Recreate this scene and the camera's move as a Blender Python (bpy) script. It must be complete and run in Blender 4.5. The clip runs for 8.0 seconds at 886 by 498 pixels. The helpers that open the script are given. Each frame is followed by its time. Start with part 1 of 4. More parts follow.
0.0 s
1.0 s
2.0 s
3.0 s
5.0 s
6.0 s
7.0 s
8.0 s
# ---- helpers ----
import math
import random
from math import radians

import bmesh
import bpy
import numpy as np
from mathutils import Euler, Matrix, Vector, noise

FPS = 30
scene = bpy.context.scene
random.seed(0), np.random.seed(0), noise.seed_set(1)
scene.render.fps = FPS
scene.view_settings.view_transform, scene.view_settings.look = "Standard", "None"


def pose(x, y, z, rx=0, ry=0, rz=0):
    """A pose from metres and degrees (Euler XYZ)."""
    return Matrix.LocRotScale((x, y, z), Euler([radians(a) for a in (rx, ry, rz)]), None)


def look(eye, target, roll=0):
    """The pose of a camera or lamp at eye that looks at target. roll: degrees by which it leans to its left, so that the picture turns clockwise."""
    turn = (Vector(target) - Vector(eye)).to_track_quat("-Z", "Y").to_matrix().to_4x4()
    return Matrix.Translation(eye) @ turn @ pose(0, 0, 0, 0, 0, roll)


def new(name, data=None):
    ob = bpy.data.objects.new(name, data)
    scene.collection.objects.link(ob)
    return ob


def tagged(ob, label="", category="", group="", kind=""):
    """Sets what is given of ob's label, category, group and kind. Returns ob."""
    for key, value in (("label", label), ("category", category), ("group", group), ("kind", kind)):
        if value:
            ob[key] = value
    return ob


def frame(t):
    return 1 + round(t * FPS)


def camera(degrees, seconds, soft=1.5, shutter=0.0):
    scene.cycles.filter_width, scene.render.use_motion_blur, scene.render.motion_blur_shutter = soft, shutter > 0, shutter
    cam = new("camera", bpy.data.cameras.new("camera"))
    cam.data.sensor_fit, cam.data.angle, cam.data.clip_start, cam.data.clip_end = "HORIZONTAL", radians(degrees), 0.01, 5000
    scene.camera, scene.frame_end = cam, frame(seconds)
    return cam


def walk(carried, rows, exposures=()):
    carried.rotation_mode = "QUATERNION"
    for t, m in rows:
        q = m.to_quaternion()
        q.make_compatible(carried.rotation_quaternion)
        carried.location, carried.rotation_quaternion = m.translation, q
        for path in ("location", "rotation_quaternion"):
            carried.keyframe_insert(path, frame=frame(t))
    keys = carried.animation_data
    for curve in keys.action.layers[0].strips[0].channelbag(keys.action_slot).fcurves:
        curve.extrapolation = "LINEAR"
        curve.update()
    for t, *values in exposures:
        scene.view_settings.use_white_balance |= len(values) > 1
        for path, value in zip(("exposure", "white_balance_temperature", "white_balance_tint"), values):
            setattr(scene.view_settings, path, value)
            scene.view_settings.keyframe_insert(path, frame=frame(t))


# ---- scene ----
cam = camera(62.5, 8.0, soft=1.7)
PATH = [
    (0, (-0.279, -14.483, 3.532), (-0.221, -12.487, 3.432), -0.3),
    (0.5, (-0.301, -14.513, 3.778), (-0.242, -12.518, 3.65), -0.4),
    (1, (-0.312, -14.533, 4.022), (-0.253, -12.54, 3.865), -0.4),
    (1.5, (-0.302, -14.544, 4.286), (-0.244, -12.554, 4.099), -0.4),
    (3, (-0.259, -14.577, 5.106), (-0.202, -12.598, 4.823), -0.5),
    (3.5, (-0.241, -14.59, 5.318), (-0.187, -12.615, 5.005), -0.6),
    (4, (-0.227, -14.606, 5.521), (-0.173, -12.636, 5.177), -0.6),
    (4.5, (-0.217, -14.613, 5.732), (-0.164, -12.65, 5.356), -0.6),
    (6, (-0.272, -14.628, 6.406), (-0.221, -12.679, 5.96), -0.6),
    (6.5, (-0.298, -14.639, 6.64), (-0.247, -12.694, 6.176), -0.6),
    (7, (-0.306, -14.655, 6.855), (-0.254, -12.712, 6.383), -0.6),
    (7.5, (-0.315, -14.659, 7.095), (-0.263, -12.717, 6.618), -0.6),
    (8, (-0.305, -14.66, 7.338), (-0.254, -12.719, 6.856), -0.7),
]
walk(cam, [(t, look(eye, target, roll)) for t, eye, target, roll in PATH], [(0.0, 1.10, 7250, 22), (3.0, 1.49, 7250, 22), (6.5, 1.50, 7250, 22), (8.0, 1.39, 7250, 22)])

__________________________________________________

To do: Extract each line of the listing above, copying it word for word.

Output of the task:
Recreate this scene and the camera's move as a Blender Python (bpy) script. It must be complete and run in Blender 4.5. The clip runs for 8.0 seconds at 886 by 498 pixels. The helpers that open the script are given. Each frame is followed by its time. Start with part 1 of 4. More parts follow.
0.0 s
1.0 s
2.0 s
3.0 s
5.0 s
6.0 s
7.0 s
8.0 s
# ---- helpers ----
import math
import random
from math import radians

import bmesh
import bpy
import numpy as np
from mathutils import Euler, Matrix, Vector, noise

FPS = 30
scene = bpy.context.scene
random.seed(0), np.random.seed(0), noise.seed_set(1)
scene.render.fps = FPS
scene.view_settings.view_transform, scene.view_settings.look = "Standard", "None"


def pose(x, y, z, rx=0, ry=0, rz=0):
    """A pose from metres and degrees (Euler XYZ)."""
    return Matrix.LocRotScale((x, y, z), Euler([radians(a) for a in (rx, ry, rz)]), None)


def look(eye, target, roll=0):
    """The pose of a camera or lamp at eye that looks at target. roll: degrees by which it leans to its left, so that the picture turns clockwise."""
    turn = (Vector(target) - Vector(eye)).to_track_quat("-Z", "Y").to_matrix().to_4x4()
    return Matrix.Translation(eye) @ turn @ pose(0, 0, 0, 0, 0, roll)


def new(name, data=None):
    ob = bpy.data.objects.new(name, data)
    scene.collection.objects.link(ob)
    return ob


def tagged(ob, label="", category="", group="", kind=""):
    """Sets what is given of ob's label, category, group and kind. Returns ob."""
    for key, value in (("label", label), ("category", category), ("group", group), ("kind", kind)):
        if value:
            ob[key] = value
    return ob


def frame(t):
    return 1 + round(t * FPS)


def camera(degrees, seconds, soft=1.5, shutter=0.0):
    scene.cycles.filter_width, scene.render.use_motion_blur, scene.render.motion_blur_shutter = soft, shutter > 0, shutter
    cam = new("camera", bpy.data.cameras.new("camera"))
    cam.data.sensor_fit, cam.data.angle, cam.data.clip_start, cam.data.clip_end = "HORIZONTAL", radians(degrees), 0.01, 5000
    scene.camera, scene.frame_end = cam, frame(seconds)
    return cam


def walk(carried, rows, exposures=()):
    carried.rotation_mode = "QUATERNION"
    for t, m in rows:
        q = m.to_quaternion()
        q.make_compatible(carried.rotation_quaternion)
        carried.location, carried.rotation_quaternion = m.translation, q
        for path in ("location", "rotation_quaternion"):
            carried.keyframe_insert(path, frame=frame(t))
    keys = carried.animation_data
    for curve in keys.action.layers[0].strips[0].channelbag(keys.action_slot).fcurves:
        curve.extrapolation = "LINEAR"
        curve.update()
    for t, *values in exposures:
        scene.view_settings.use_white_balance |= len(values) > 1
        for path, value in zip(("exposure", "white_balance_temperature", "white_balance_tint"), values):
            setattr(scene.view_settings, path, value)
            scene.view_settings.keyframe_insert(path, frame=frame(t))


# ---- scene ----
cam = camera(62.5, 8.0, soft=1.7)
PATH = [
    (0, (-0.279, -14.483, 3.532), (-0.221, -12.487, 3.432), -0.3),
    (0.5, (-0.301, -14.513, 3.778), (-0.242, -12.518, 3.65), -0.4),
    (1, (-0.312, -14.533, 4.022), (-0.253, -12.54, 3.865), -0.4),
    (1.5, (-0.302, -14.544, 4.286), (-0.244, -12.554, 4.099), -0.4),
    (3, (-0.259, -14.577, 5.106), (-0.202, -12.598, 4.823), -0.5),
    (3.5, (-0.241, -14.59, 5.318), (-0.187, -12.615, 5.005), -0.6),
    (4, (-0.227, -14.606, 5.521), (-0.173, -12.636, 5.177), -0.6),
    (4.5, (-0.217, -14.613, 5.732), (-0.164, -12.65, 5.356), -0.6),
    (6, (-0.272, -14.628, 6.406), (-0.221, -12.679, 5.96), -0.6),
    (6.5, (-0.298, -14.639, 6.64), (-0.247, -12.694, 6.176), -0.6),
    (7, (-0.306, -14.655, 6.855), (-0.254, -12.712, 6.383), -0.6),
    (7.5, (-0.315, -14.659, 7.095), (-0.263, -12.717, 6.618), -0.6),
    (8, (-0.305, -14.66, 7.338), (-0.254, -12.719, 6.856), -0.7),
]
walk(cam, [(t, look(eye, target, roll)) for t, eye, target, roll in PATH], [(0.0, 1.10, 7250, 22), (3.0, 1.49, 7250, 22), (6.5, 1.50, 7250, 22), (8.0, 1.39, 7250, 22)])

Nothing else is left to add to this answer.